Sans doute cette scène, d’ailleurs, offre-t-elle l’une des clés de compréhension de cet ouvrage qui s’impose également comme un grand roman de la parentalité. Car les parents dans Petite-Ville sont partout, qu’ils soient réels, symboliques, supposés ou choisis. Mia conserve des photographies de sa mère, Khadidja, qui survit par la mémoire d’une berceuse qu’elle lui a apprise ; Mia, devenue mère d’une Simone dont nous ne saurons pas si elle est la fille de Simon (« les dates ne concordent pas »), a la douleur de voir sa fille lui être arrachée par les services sociaux ; Simon porte le deuil de son père instituteur et de sa mère, Stella, dont il ravive le souvenir en écrivant des Carnets de Stella ; Hugues Bonnefoy, maire après son père, joue du temps de sa liaison avec Annick le rôle de « père de substitution » pour Mia et Simon.
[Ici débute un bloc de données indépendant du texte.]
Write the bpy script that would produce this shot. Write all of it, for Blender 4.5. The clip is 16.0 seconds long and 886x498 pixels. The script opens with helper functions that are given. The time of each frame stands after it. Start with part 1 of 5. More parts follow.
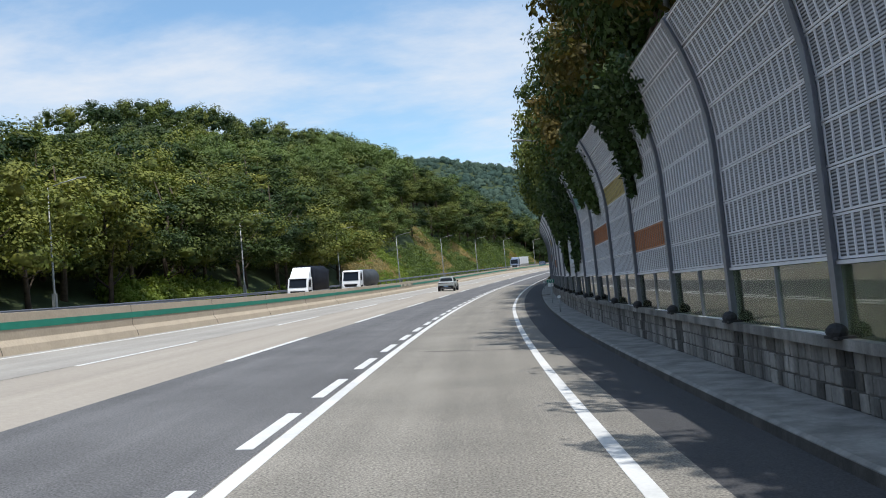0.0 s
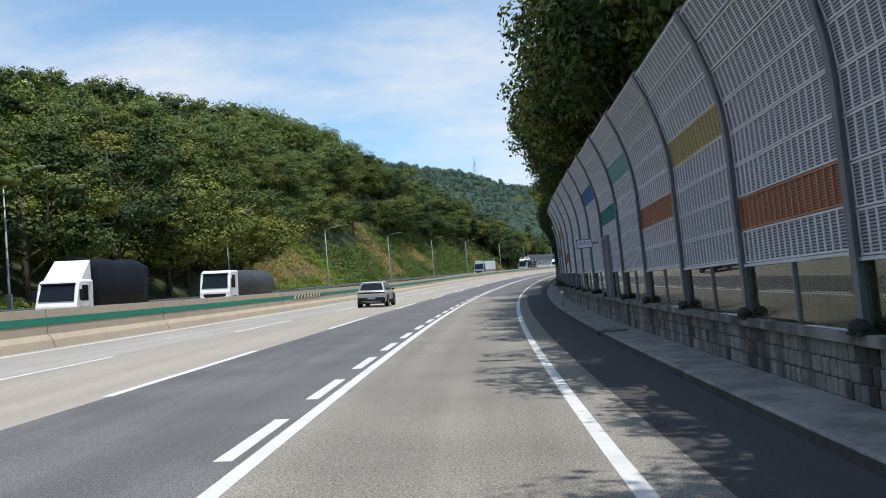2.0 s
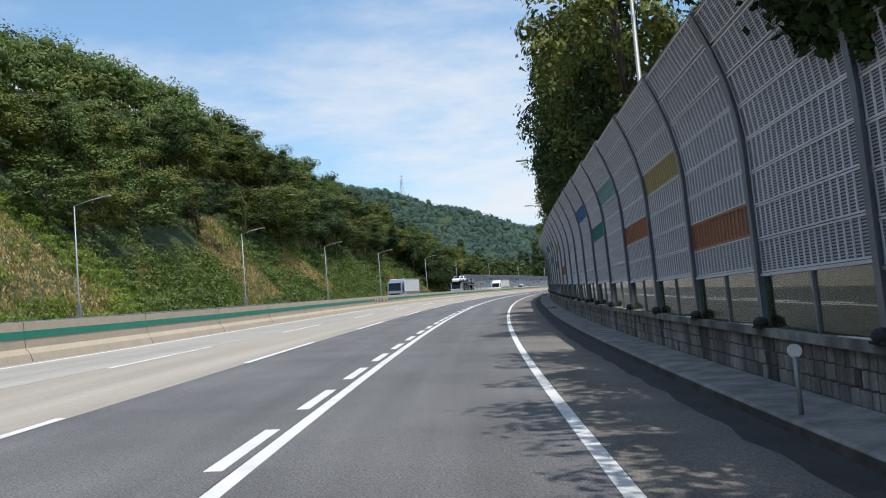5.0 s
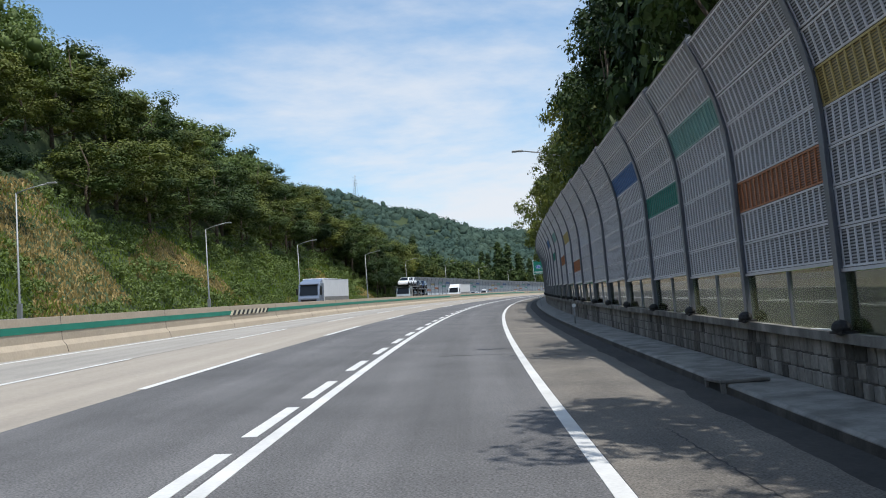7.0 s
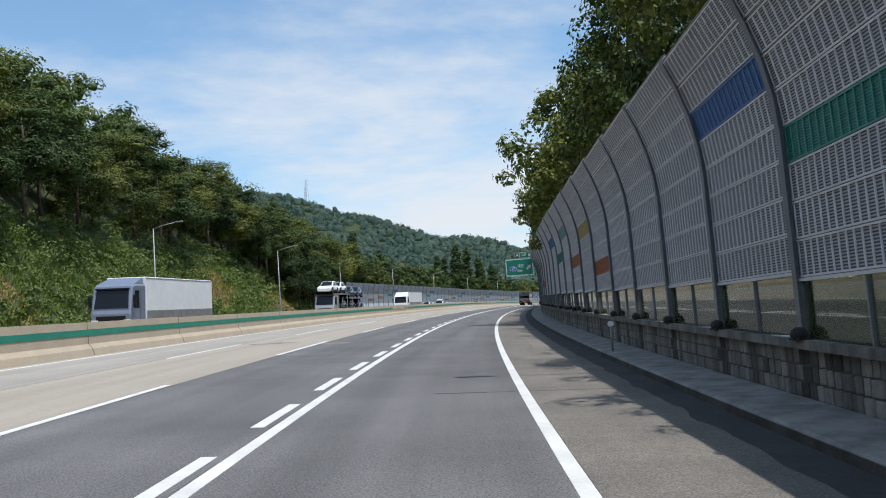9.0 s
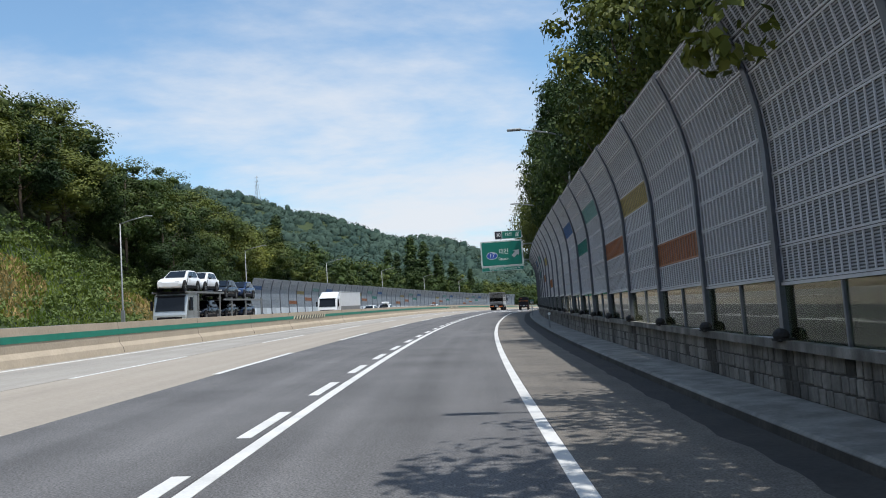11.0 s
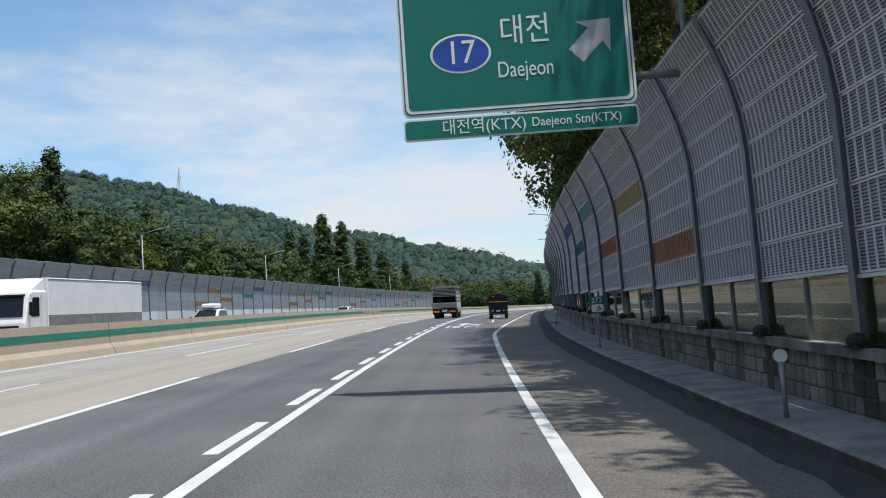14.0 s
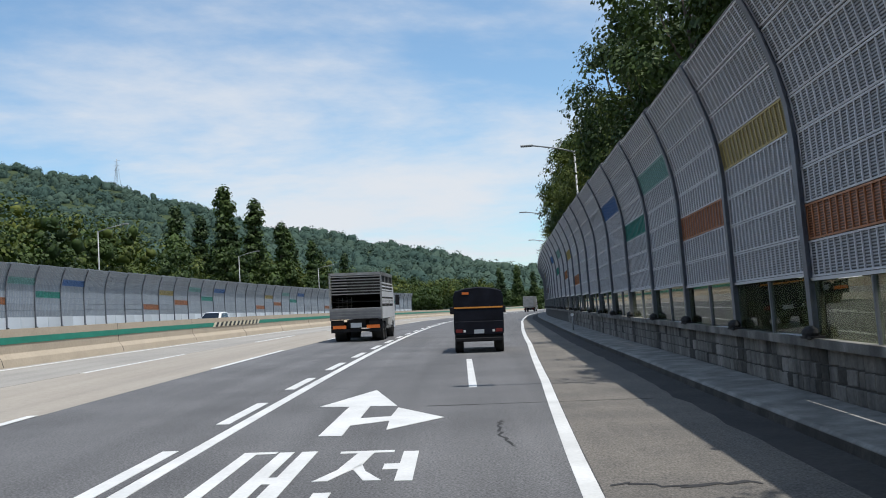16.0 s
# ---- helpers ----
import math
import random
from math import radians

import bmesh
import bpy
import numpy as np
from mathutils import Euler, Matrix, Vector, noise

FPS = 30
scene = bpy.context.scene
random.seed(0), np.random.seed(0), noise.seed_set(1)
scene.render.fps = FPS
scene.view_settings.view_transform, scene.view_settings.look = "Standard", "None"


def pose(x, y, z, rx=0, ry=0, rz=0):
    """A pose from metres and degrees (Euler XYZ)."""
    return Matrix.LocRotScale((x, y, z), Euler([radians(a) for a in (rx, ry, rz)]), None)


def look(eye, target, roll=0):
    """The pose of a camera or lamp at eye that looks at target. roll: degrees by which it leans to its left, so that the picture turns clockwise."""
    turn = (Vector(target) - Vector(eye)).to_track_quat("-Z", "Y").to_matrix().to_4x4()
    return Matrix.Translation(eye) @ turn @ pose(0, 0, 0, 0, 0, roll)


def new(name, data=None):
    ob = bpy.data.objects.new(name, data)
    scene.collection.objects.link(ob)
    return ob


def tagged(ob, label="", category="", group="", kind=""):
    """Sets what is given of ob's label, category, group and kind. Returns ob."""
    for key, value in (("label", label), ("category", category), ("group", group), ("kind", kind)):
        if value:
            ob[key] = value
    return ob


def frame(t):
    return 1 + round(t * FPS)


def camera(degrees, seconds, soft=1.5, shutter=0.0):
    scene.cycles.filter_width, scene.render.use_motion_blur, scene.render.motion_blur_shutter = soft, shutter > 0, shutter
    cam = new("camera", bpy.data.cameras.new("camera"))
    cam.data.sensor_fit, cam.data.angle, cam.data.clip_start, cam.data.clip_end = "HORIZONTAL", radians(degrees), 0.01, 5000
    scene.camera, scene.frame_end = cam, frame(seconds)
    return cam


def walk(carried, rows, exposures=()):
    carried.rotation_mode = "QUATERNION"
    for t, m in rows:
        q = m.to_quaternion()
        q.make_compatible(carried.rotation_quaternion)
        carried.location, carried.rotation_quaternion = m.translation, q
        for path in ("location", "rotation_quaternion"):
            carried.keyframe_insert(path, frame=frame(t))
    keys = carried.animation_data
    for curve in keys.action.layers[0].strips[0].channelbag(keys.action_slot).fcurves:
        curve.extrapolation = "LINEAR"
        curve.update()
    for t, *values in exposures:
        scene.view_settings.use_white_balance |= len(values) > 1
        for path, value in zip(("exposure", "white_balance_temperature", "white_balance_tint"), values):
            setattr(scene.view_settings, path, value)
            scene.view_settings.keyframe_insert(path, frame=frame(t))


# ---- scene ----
# ---- camera ----
cam = camera(49.365, 16.0, soft=1.0)
walk(cam, [
    (0.0, pose(0.264, 0.000, 1.554, 93.579, 5.189, 1.325)),
    (0.5, pose(0.335, 11.951, 1.807, 93.632, 5.227, 0.725)),
    (1.0, pose(0.582, 23.900, 2.084, 93.667, 5.135, 0.128)),
    (1.5, pose(1.016, 35.843, 2.384, 93.846, 5.019, -0.492)),
    (2.0, pose(1.535, 47.783, 2.713, 93.891, 5.018, -1.124)),
    (2.5, pose(2.215, 59.715, 3.067, 93.992, 4.866, -1.756)),
    (3.0, pose(3.058, 71.637, 3.445, 94.284, 4.960, -2.622)),
    (3.5, pose(4.025, 83.549, 3.848, 94.496, 5.054, -3.392)),
    (4.0, pose(5.088, 95.453, 4.272, 94.728, 4.996, -4.086)),
    (4.5, pose(6.291, 107.346, 4.711, 94.897, 4.876, -4.785)),
    (5.0, pose(7.631, 119.225, 5.167, 95.003, 4.693, -5.488)),
    (5.5, pose(9.110, 131.087, 5.637, 95.063, 4.491, -6.186)),
    (6.0, pose(10.727, 142.932, 6.123, 95.095, 4.310, -6.872)),
    (6.5, pose(12.482, 154.755, 6.625, 95.116, 4.194, -7.537)),
    (7.0, pose(14.374, 166.555, 7.142, 95.127, 4.142, -8.181)),
    (7.5, pose(16.446, 178.324, 7.673, 95.260, 4.112, -8.801)),
    (8.0, pose(18.591, 190.078, 8.211, 95.322, 3.977, -9.493)),
    (8.5, pose(20.877, 201.805, 8.741, 95.452, 3.959, -10.174)),
    (9.0, pose(23.276, 213.508, 9.263, 95.508, 3.962, -10.848)),
    (9.5, pose(25.743, 225.195, 9.780, 95.528, 3.776, -11.542)),
    (10.0, pose(28.347, 236.852, 10.289, 95.534, 3.687, -12.189)),
    (10.5, pose(31.089, 248.477, 10.790, 95.524, 3.695, -12.790)),
    (11.0, pose(33.961, 260.068, 11.283, 95.509, 3.760, -13.368)),
    (11.5, pose(36.955, 271.629, 11.769, 95.501, 3.839, -13.947)),
    (12.0, pose(40.061, 283.158, 12.248, 95.520, 3.893, -14.548)),
    (12.5, pose(43.280, 294.656, 12.723, 95.563, 3.919, -15.163)),
    (13.0, pose(46.666, 306.105, 13.192, 95.464, 3.937, -15.710)),
    (13.5, pose(50.132, 317.530, 13.659, 95.372, 3.996, -16.340)),
    (14.0, pose(53.784, 328.894, 14.120, 95.299, 3.896, -16.959)),
    (14.5, pose(57.458, 340.250, 14.579, 95.229, 3.954, -17.528)),
    (15.0, pose(61.438, 351.503, 15.029, 95.278, 3.792, -18.155)),
    (15.5, pose(65.500, 362.724, 15.475, 95.195, 3.876, -18.874)),
    (16.0, pose(69.679, 373.901, 15.917, 95.191, 3.882, -19.637)),
], exposures=[(0.0, -0.13, 6250, 10), (4.0, -0.13, 6250, 10), (8.0, -0.19, 6250, 10), (12.0, -0.20, 6250, 10), (16.0, -0.27, 6300, 10)])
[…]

Liaison qui, cela mérite d’être soulignée, s’achève après une dispute consécutive à la colère poignante d’Annick quand le jeune Simon l’a, par réflexe, appelée « maman » : « Je suis Annick, je serai toujours Annick, je vous aime plus que ma propre vie, mais je ne suis pas votre mère. […] Je ne veux pas que vous oubliiez vos mamans. Jamais ».
Mais personne, dans Petite-Ville, n’oublie sa mère, et sûrement pas l’autrice qui, risquons cette hypothèse, prolonge implicitement dans ce roman l’hommage qu’elle a rendu dans Les engagements ordinaires (sous-titré : Lutter de mères en filles) aux combats livrés par sa propre mère, très engagée pour aider les jeunes en situation d’itinérance à Montréal, et par sa grand-mère avant elle. Et ce n’est pas un hasard non plus si cette fameuse berceuse de Khadidja, qui revient pas moins de cinq fois dans le récit, affirme ce credo bouleversant :
« Mama aussi s’en ira
Mais toujours elle reviendra
Le temps de cette chanson-là
Le temps de cette chanson-là »
Si la présence des mères revient toujours, le roman de Mélikah Abdelmoumen, lui, restera longtemps en mémoire.